Como era de esperar, el designado por el rey para ser investido presidente naufragó en su doble intento por si caía la breva de algún tránsfuga. No hubo tamayazo y al aspirante Alberto Núñez Feijóo no le quedó más consuelo que los aplausos de su bancada, aunque en esa tropa nunca se sabe en qué momento afilan los cuchillos y le empaquetan para Galicia a reponerse del mal trago. Llega ahora el momento de Pedro Sánchez, el agazapado durante la tormenta parlamentaria, a quien Felipe VI se supone encargará intentarlo.

La realidad electoral dejó claro que son –somos– mayoría quienes desean un Gobierno de progreso o, al menos, quienes rechazan absolutamente que la derecha extrema y la extrema derecha se hagan con el poder. Está también claro que, para que esto sea una realidad, Pedro Sánchez y su nuevo PSOE se las tienen que componer con todo un abanico de formaciones políticas que van desde el neomarxismo y la socialdemocracia hasta el centro derecha, incluyendo en la amalgama a autonomistas, nacionalistas e independentistas. Ya de salida, lograr esta aleación es complicado, pero el resistente Sánchez ya lo fue resolviendo, a su manera, en la legislatura pasada. Pero la cosa se ha complicado hasta el límite ahora, cuando la responsabilidad de compactar el bloque depende de un partido como Junts per Catalunya, que hasta ahora no entraba en la ecuación y que, para que no le falte de nada a la estabilidad del bloque progresista, tiene las derivadas de la figura de su líder exiliado –“prófugo”, para la derecha– Carles Puigdemont y, por otro lado, su pelea electoral con ERC a ver quién la tiene más larga.

No cabe duda de que los nacionalistas vascos y gallegos van a plantear sus reivindicaciones para sacar adelante el proyecto de Sánchez, pero sospecho que serán más discretos en la negociación. Y es que, en unos acuerdos que se supone debieran ser prudentes y reservados, desde el minuto uno se ha puesto en marcha la trompetería.
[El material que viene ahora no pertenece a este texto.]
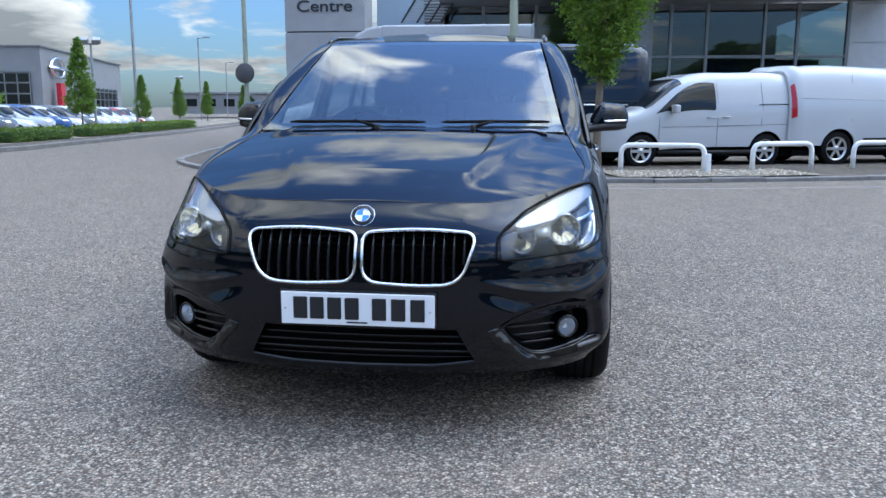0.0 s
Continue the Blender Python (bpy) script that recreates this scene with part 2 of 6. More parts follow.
def prism(pts, axis, a0, a1, bevel=0.0):
    """A polygon in the plane across an axis, drawn out from a0 to a1 along it."""
    put = {"x": lambda p, a: (a, p[0], p[1]), "y": lambda p, a: (p[0], a, p[1]), "z": lambda p, a: (p[0], p[1], a)}[axis]
    bm = bmesh.new()
    lo = [bm.verts.new(put(p, a0)) for p in pts]
    hi = [bm.verts.new(put(p, a1)) for p in pts]
    bm.faces.new(lo[::-1]), bm.faces.new(hi)
    for i in range(len(pts)):
        j = (i + 1) % len(pts)
        bm.faces.new((lo[i], lo[j], hi[j], hi[i]))
    bmesh.ops.recalc_face_normals(bm, faces=bm.faces[:])
    if bevel:
        bmesh.ops.bevel(bm, geom=bm.edges[:], offset=bevel, segments=2, affect="EDGES", profile=0.5)
    return bm


def lathe(profile, n=48, axis="x", a0=0.0, a1=2 * math.pi):
    """Turns (radius, along) points about an axis. Returns verts, faces."""
    full = abs(a1 - a0 - 2 * math.pi) < 1e-6
    cols = n if full else n + 1
    V, F = [], []
    for i in range(cols):
        a = a0 + (a1 - a0) * i / n
        c, s = math.cos(a), math.sin(a)
        for r, h in profile:
            V.append({"x": (h, r * c, r * s), "y": (r * c, h, r * s), "z": (r * c, r * s, h)}[axis])
    k = len(profile)
    for i in range(n):
        j = (i + 1) % cols
        for p in range(k - 1):
            F.append((i * k + p, j * k + p, j * k + p + 1, i * k + p + 1))
    return V, F


def tube(path, radius, n=10, closed=False, caps=True, flat=1.0):
    """A round bar along a path; radius may be a list. Returns verts, faces."""
    path = [Vector(p) for p in path]
    k = len(path)
    rad = radius if isinstance(radius, (list, tuple)) else [radius] * k
    V, F = [], []
    up = None
    for i, p in enumerate(path):
        a, b = path[(i - 1) % k if closed else max(i - 1, 0)], path[(i + 1) % k if closed else min(i + 1, k - 1)]
        d = (b - a).normalized()
        if up is None:
            up = d.orthogonal().normalized()
        up = (up - d * up.dot(d)).normalized()
        side = d.cross(up)
        for j in range(n):
            t = 2 * math.pi * j / n
            V.append(p + (up * math.cos(t) * flat + side * math.sin(t)) * rad[i])
    for i in range(k if closed else k - 1):
        q = (i + 1) % k
        for j in range(n):
            F.append((i * n + j, i * n + (j + 1) % n, q * n + (j + 1) % n, q * n + j))
    if caps and not closed:
        F.append(tuple(range(n))[::-1]), F.append(tuple((k - 1) * n + j for j in range(n)))
    return V, F


def round_path(pts, radius=0.05, seg=6):
    """A polyline with its inner corners rounded."""
    pts = [Vector(p) for p in pts]
    out = [pts[0]]
    for a, b, c in zip(pts, pts[1:], pts[2:]):
        r = min(radius, (a - b).length / 2, (c - b).length / 2)
        p, q = b + (a - b).normalized() * r, b + (c - b).normalized() * r
        for i in range(seg + 1):
            t = i / seg
            out.append(p * (1 - t) ** 2 + b * 2 * t * (1 - t) + q * t * t)
    out.append(pts[-1])
    return out


def moved(vf, m):
    return [m @ Vector(v) for v in vf[0]], vf[1]


def join(*parts):
    V, F = [], []
    for v, f in parts:
        k = len(V)
        V += [tuple(p) for p in v]
        F += [tuple(i + k for i in q) for q in f]
    return V, F


def inside(poly, p):
    """Which of the points p (n x 2) lie inside the polygon."""
    poly = np.asarray(poly)
    x, y = p[:, 0], p[:, 1]
    r = np.zeros(len(p), bool)
    x0, y0 = poly[:, 0], poly[:, 1]
    x1, y1 = np.roll(x0, -1), np.roll(y0, -1)
    for a, b, c, d in zip(x0, y0, x1, y1):
        if b == d:
            continue
        r ^= ((b > y) != (d > y)) & (x < (c - a) * (y - b) / (d - b) + a)
    return r


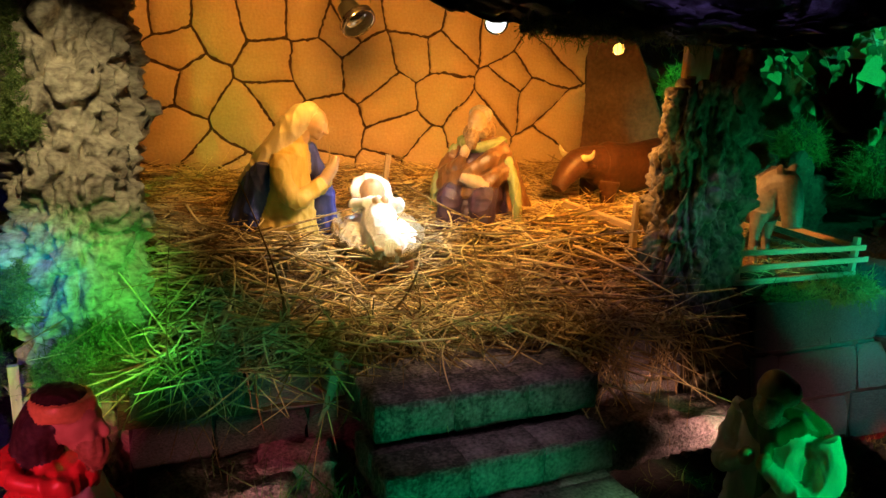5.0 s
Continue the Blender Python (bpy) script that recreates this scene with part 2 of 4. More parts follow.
F_RED = mat("red_cloak", (0.50, 0.03, 0.03), (0.66, 0.08, 0.06), 30, 0.35, **D)
F_GOLD = mat("gilt_trim", (0.55, 0.36, 0.10), (0.75, 0.52, 0.18), 60, 0.35, **G)
F_GREEN = mat("dark_green_cloak", (0.05, 0.10, 0.04), (0.12, 0.20, 0.08), 30, 0.35, **D)
F_TUNIC = mat("pale_tunic", (0.60, 0.62, 0.50), (0.76, 0.78, 0.66), 30, 0.5, **D)
F_BOOT = mat("leather_boot", (0.28, 0.17, 0.12), (0.42, 0.28, 0.2), 50, 0.55, **G)
F_DONKEY = mat("donkey_coat", (0.14, 0.10, 0.065), (0.22, 0.17, 0.11), 40, 0.55, **G)
F_OX = mat("ox_coat", (0.060, 0.021, 0.009), (0.120, 0.048, 0.020), 30, 0.5, **G)
F_HORN = mat("horn", (0.62, 0.55, 0.36), (0.78, 0.72, 0.52), 40, 0.5, **G)
F_CAMEL = mat("camel_coat", (0.55, 0.30, 0.12), (0.68, 0.42, 0.18), 40, 0.5, **G)
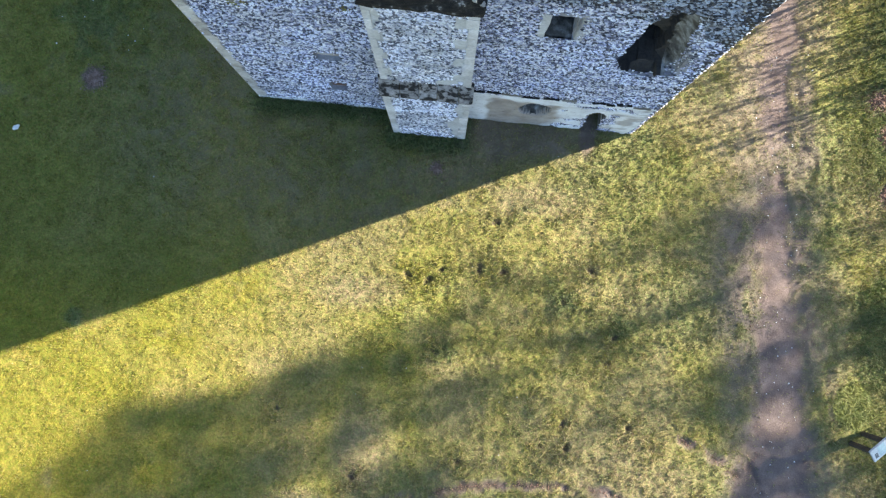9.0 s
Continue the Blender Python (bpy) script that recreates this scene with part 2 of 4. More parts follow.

La verdad, esta falta de discreción y el incontinente maximalismo en las condiciones para apoyar una solución progresista inquietan a mucha gente que apostó por repetir el acuerdo que desplazó a la derecha del poder. Provoca vértigo que se demande como condición previa una ley de amnistía que ha puesto de los nervios a la derecha política y mediática y sacado del letargo a los jarrones chinos. Vértigo que no cesa cuando salen en catarata el resto de reivindicaciones históricas del procés: el referéndum, la autodeterminación y la independencia.

No lo va a tener fácil Pedro Sánchez, y menos aún cuando se le demandan unas exigencias que, como se verá, no va a poder cumplir. La experiencia de 2017 y la represión sobre el independentismo catalán inducen inexorablemente a la melancolía. Por pedir que no quede, pero por más maestría en el malabarismo que haya acreditado Sánchez, o volverá a engañar, o las negociaciones tan interminables como enigmáticas quedarán en nada. O se repitan las elecciones y vaya todo este teatrillo a tomar por saco.